Objective: Complete understanding of equipment structure and function

• Comprehensive equipment disassembly inspection with maintenance department
• Systematic 4M training (mechanical, structural, electrical, pneumatic)
• Field Case: CNC machine spindle bearing replacement practice, hydraulic circuit tracing training

Training Methods:

• Small group education at actual equipment (5-7 people)
• Problem-solving learning focused on failure cases
• Practice with measurement tools (vibration meters, thermometers)

Step 5: Autonomous Inspection

Objective: Habitualize daily inspections

• Convert Step 3 standards into check sheets
• Implement digital inspection systems (tablets, smartphones)
• Establish immediate action process when abnormalities detected

Operating Tools:

• Activity Board: Visualize inspection results, abnormality history, improvement ideas
• Color Management: Normal (green), caution (yellow), abnormal (red) indicators
• Daily Meetings: 5-minute standing meetings to share issues

Step 6: Standardization

Objective: Level up entire workplace standards

• Standardize autonomous maintenance best practices and horizontal deployment
• Integrate work standards and autonomous maintenance standards
• Select critical control items reflecting FMEA (Failure Mode and Effects Analysis)

Standardization Scope:

• Inspection cycles and methods
• Tool and measuring instrument usage
• Abnormality judgment criteria and escalation rules

Step 7: Full Autonomous Management

Objective: Complete autonomous management system by operators

• Lead equipment improvement activities (Kaizen proposals)
• Participate in new equipment introduction from autonomous maintenance perspective
• Train junior operators and develop multi-skilled workforce

Final Goals:

• Reduce failure rate by over 80%
• Achieve equipment availability over 95%
• 12+ improvement proposals per operator annually

Effective Activity Board Operation

Components

1. Inspection Performance: Post daily checklists
2. Abnormality History: Monthly failure/abnormality trend graphs
3. Improvement Activities: Before/After photos, monetary benefits
4. Training Status: OPL learning history, qualification achievements
5. Team Goals: Equipment availability, defect rate vs. targets

Operating Principles

• Install at eye level in workplace center
• Regular weekly updates (recommend Fridays)
• Team leader-led weekly review meeting (15 minutes)

Operator Training System

Stage-Based Training Program

Level 1 (Steps 1-3): Basic Training (40 hours)

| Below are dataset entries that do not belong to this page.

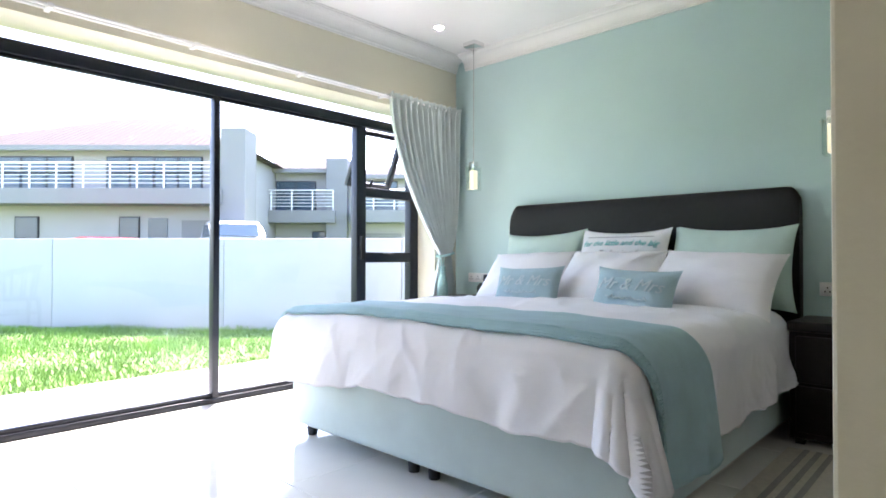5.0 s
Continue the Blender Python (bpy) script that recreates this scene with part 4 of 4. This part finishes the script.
# lawn blades between paving and boundary wall
rng = np.random.default_rng(4)
N = 42000
gx = rng.uniform(-10.6, -5.0, N * 2)
gy = rng.uniform(-1.0, 8.0, N * 2)
side = (gx + 7.7) * -0.642 + (gy - 5.95) * 0.767
ok = side < -0.02
gx, gy = gx[ok][:N], gy[ok][:N]
N = len(gx)
ang = rng.uniform(0, 6.283, N)
hgt = rng.uniform(0.03, 0.075, N) * (1 + 0.5 * np.sin(gx * 3.1) * np.sin(gy * 2.3))
wd = rng.uniform(0.004, 0.008, N)
ln = rng.uniform(-0.04, 0.04, (N, 2))
vv = np.zeros((N, 3, 3))
vv[:, 0] = np.stack([gx - wd * np.cos(ang), gy - wd * np.sin(ang), np.full(N, GZ - 0.03)], 1)
vv[:, 1] = np.stack([gx + wd * np.cos(ang), gy + wd * np.sin(ang), np.full(N, GZ - 0.03)], 1)
vv[:, 2] = np.stack([gx + ln[:, 0], gy + ln[:, 1], GZ - 0.03 + hgt], 1)
me = bpy.data.meshes.new("lawn")
me.from_pydata(vv.reshape(-1, 3).tolist(), [], np.arange(N * 3).reshape(-1, 3).tolist())
me.materials.append(GRASS)
tagged(new("lawn", me), "short sunlit green lawn", "grass", "", "stuff")

# ---------------------------------------------------------------- pieces of floor and paving
floor = thing("floor", (0, 0, 0), "polished white floor tiles with thin joints", "floor")
floor["kind"] = "structure"
bm = bmesh.new()
box(bm, -0.2988, 0.2988, -0.2988, 0.2988, -0.010, 0.0, 0.0012, 1)
tile_mesh = mesh_of(bm, "tile", TILE)
TX, TYG = 1.35, 4.165
for i in range(-9, 4):
    for j in range(-12, 4):
        x, y = TX + (i + 0.5) * 0.6, TYG + (j + 0.5) * 0.6
        if y < 1.4 and not (-0.3 < x < 1.7) or x > 2.6 and y > 3.2:
            continue
        if x > 3.5 or y > 6.3 or x < -3.80:
            continue
        o = new("tile", tile_mesh)
        o.location = (x, y, 0)
        o.parent = floor
paving = thing("paving", (0, 0, 0), "grey brick paving strip outside the glazed doors", "paving")
paving["kind"] = "structure"
bm = bmesh.new()
box(bm, -0.097, 0.097, -0.047, 0.047, -0.03, 0.0, 0.005, 1)
brick_mesh = mesh_of(bm, "brick", PAVER)
extra = bmesh.new()
for i in range(0, 13):
    for j in range(-4, 46):
        x = -3.86 - i * 0.1
        y = 1.0 + j * 0.2 + (0.1 if i % 2 else 0)
        if 2.9 < y < 7.0:
            o = new("brick", brick_mesh)
            o.matrix_basis = pose(x, y, GZ + random.uniform(-0.003, 0.003), 0, 0, 90)
            o.parent = paving
        else:
            box(extra, x - 0.047, x + 0.047, y - 0.097, y + 0.097, GZ - 0.03, GZ)
o = part("bricks", extra, PAVER, paving, "", False)
o["kind"] = "stuff"
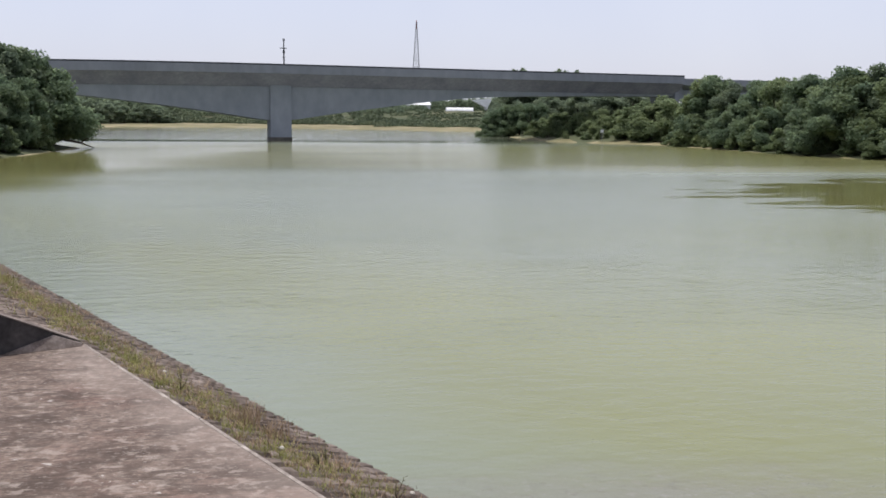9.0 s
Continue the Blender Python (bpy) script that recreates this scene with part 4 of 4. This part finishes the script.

• Cleaning tool usage, safety regulations
• 5S fundamentals, abnormality detection methods
• Basic tool usage (wrenches, screwdrivers)

Level 2 (Steps 4-5): Advanced Training (80 hours)

• Equipment structure understanding (mechanical/electrical/pneumatic)
• Measurement tool utilization (vibration/temperature/pressure)
• Simple component replacement practice

Level 3 (Steps 6-7): Expert Course (60 hours)

• Predictive maintenance
• Leading improvement projects
• New equipment inspection and initial management

Training Methodology

• OPL (One Point Lesson): 5-10 minute core learning
• OJT (On the Job Training): Hands-on practice on actual equipment
• Small Group Activities: Team-based problem-solving learning

Performance Measurement KPIs

Quantitative Indicators

1. Equipment Availability: (Operating Time / Loading Time) × 100
   • Target: 15% improvement vs. pre-implementation
2. MTBF (Mean Time Between Failures): Monitor increasing trend
3. MTTR (Mean Time To Repair): Confirm decreasing trend
4. Autonomous Maintenance Activity Rate: (Completed / Planned) × 100

Qualitative Indicators

• Operator equipment knowledge level (test scores)
• Improvement proposal count and adoption rate
• Maintenance department emergency call reduction rate

Success Case: A Auto Parts Company

Background: Production disruption due to frequent press line failures

Implementation Process (12 months):

• Steps 1-2 (3 months): Initial cleaning of 15 presses, discovered and addressed 32 hydraulic leaks
• Steps 3-4 (4 months): Created autonomous maintenance standards, intensive hydraulic/pneumatic training
• Steps 5-7 (5 months): Established daily inspection system, full-scale improvement activities

Results (After 1 year):

• Equipment availability: 82% → 96% (14%p improvement)
• Unexpected failures: 8.5/month → 1.2/month (86% reduction)
• Maintenance cost: Annual savings of $200,000
• Operator satisfaction: Improved confidence and pride in equipment

Key Success Factors:

• Continuous management attention and resource support
• Close collaboration between maintenance and operations
• Motivation through accumulated small successes
• Recognition culture with rewards for best practices

Implementation Precautions

1. Avoid Rushing: Secure minimum 2-3 months settling time per step
2. Prevent Formalism: Avoid checking without actual execution
3. Transform Maintenance Role: From reactive repair → technical guidance/support
4. Continuous Motivation: Events/rewards to prevent initial enthusiasm decline
5. Digital Transformation: Paper-based → Smart factory integration

Autonomous Maintenance is not just an activity but organizational culture change. It's a process where operators grow as equipment owners, fundamentally strengthening manufacturing competitiveness.